GIVEN PROBLEM: Drop every picture, then transcribe the remaining data exactly.

DATA PROVIDED:
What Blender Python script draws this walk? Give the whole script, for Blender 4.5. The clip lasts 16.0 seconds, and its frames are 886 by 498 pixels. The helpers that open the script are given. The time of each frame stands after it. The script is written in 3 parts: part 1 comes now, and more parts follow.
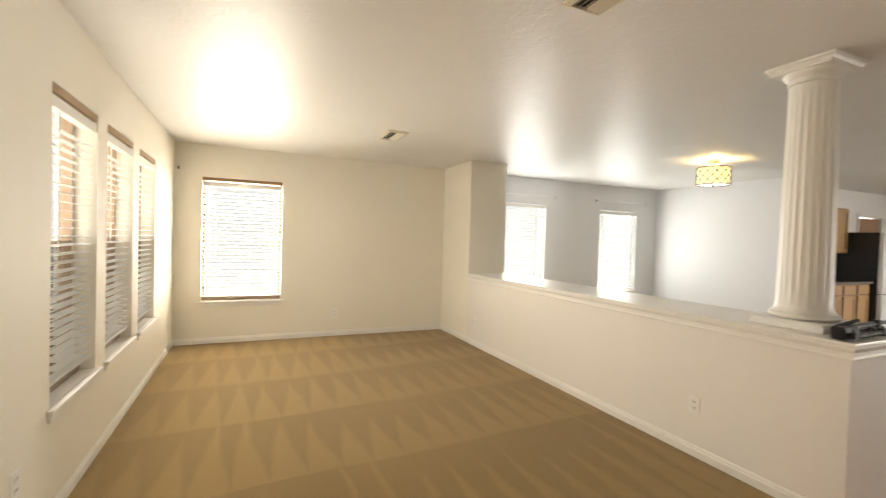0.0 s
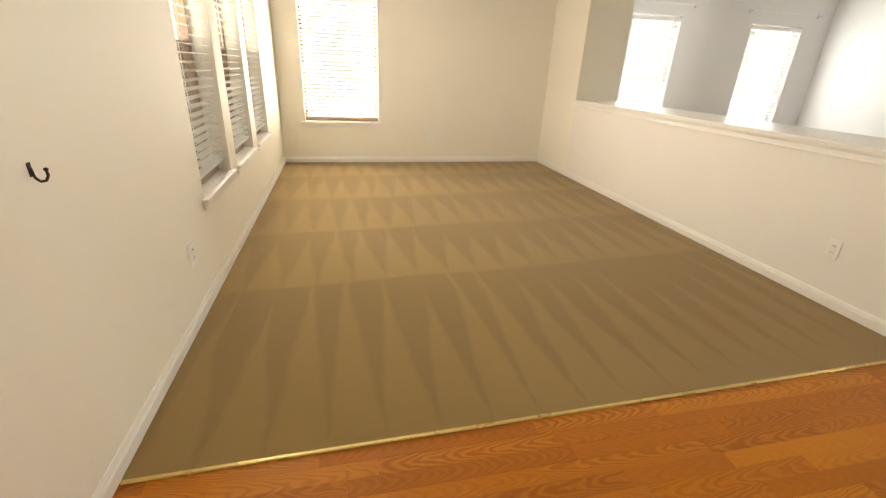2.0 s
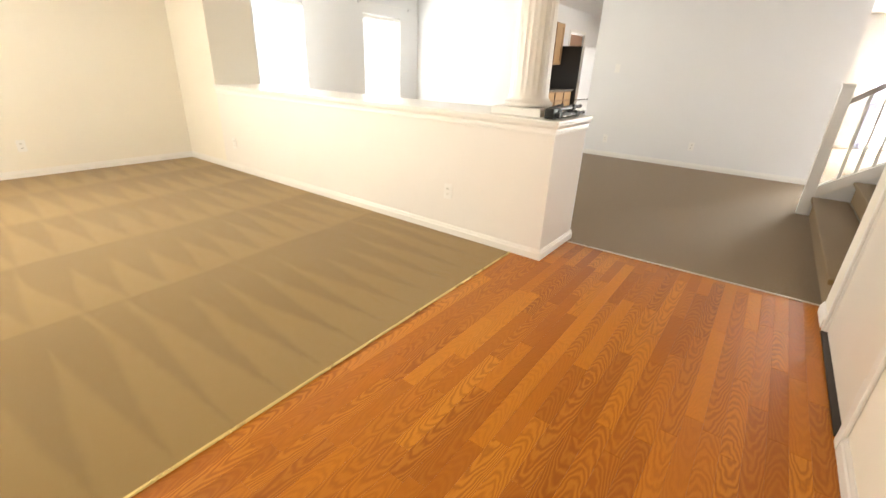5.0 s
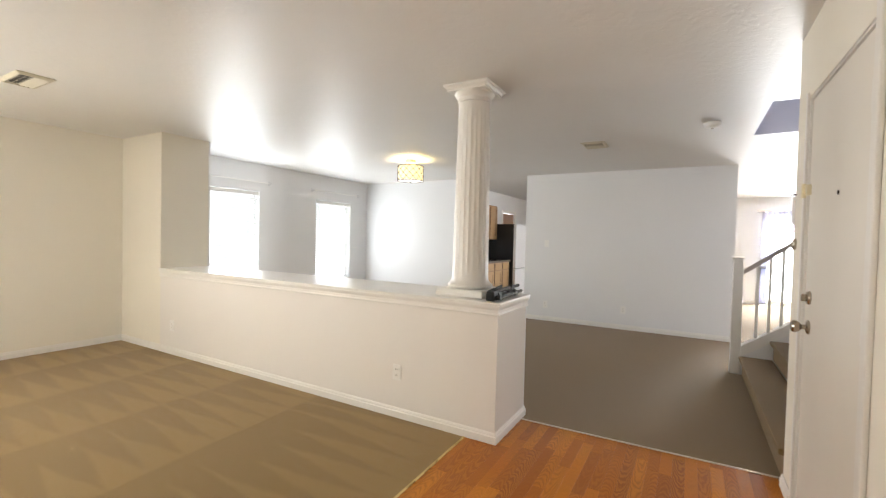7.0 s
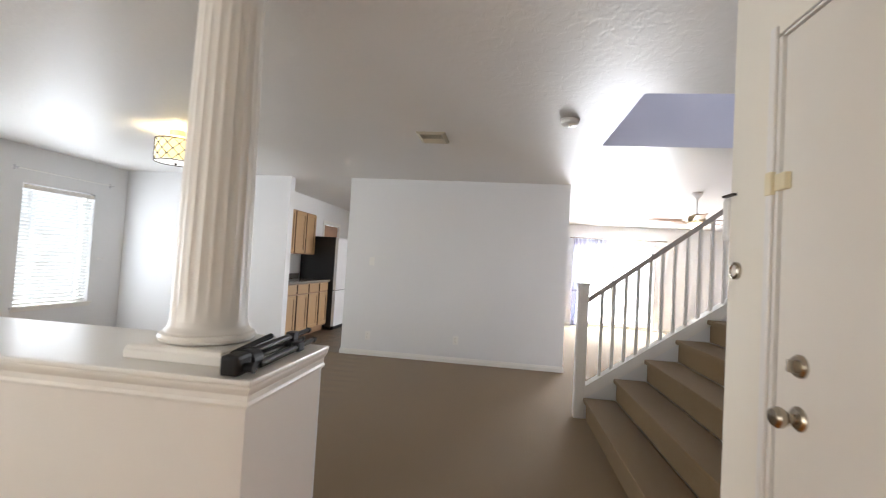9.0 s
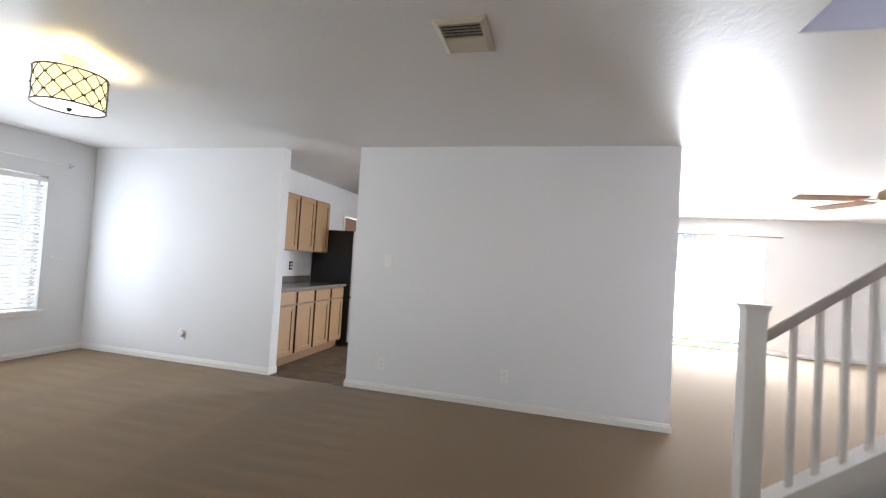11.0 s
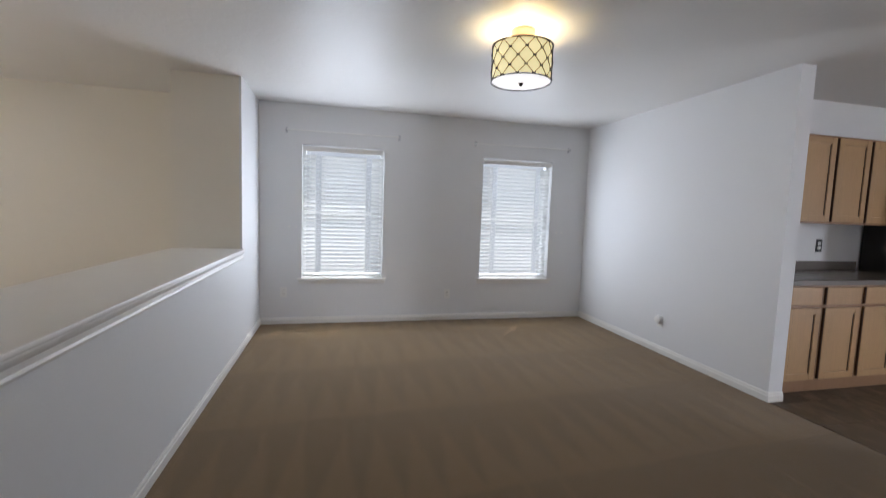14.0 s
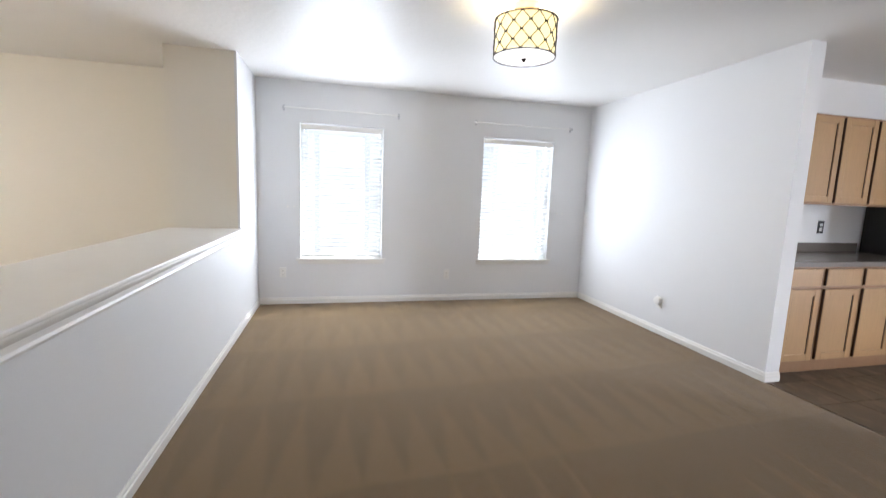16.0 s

FULL ANSWER:
What Blender Python script draws this walk? Give the whole script, for Blender 4.5. The clip lasts 16.0 seconds, and its frames are 886 by 498 pixels. The helpers that open the script are given. The time of each frame stands after it. The script is written in 3 parts: part 1 comes now, and more parts follow.
0.0 s
2.0 s
5.0 s
7.0 s
9.0 s
11.0 s
14.0 s
16.0 s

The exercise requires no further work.